We now have almost 3 years of history of Google as a public company, and the data, IMO, leads inescapably to the conclusion that AdSense publisher eCPM (along with other metrics like % of keywords on broad vs phrase vs exact match, % of advertisers using G Analytics, etc) can , are & will be managed by Google to improve EPS quarter after quarter after quarter or until market forces overwhelm their "healthy pipeline" of monetization improvements.
Did I say "monetization improvements"? Sorry, I meant to say "ad quality improvements", yeahhhhh, that's right.

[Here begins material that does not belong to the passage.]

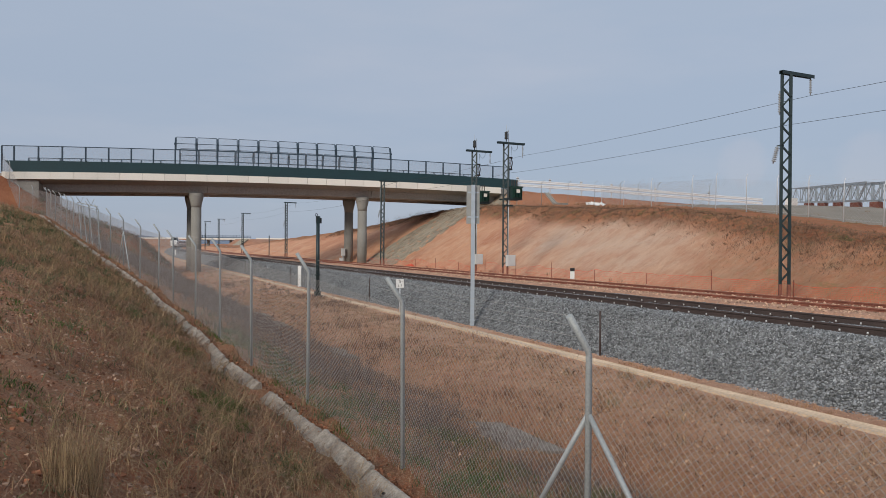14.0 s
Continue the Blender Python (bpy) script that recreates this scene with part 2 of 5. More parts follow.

Seriously, though, putting my SEM hat back on, the data I've seen over the last 4 years gives me personally 100% confidence that the majority of AdSense publishers have been making far more than they should given the ROI value of their clicks. Perhaps that's why it appears not only reasonable but overwhelmingly likely that Google is paying many of you less, knowing full well that most of the conversions are from Google.com and AOL, not your sites bereft are true search (high-intent) activity. Finally, it helps to know that there still is no real competitive threat to AdSense, meaning G's free to do as they wish. Applied Semantics at ~$30M was quite possibly the highest-ROI acquisition any Internet company ever made.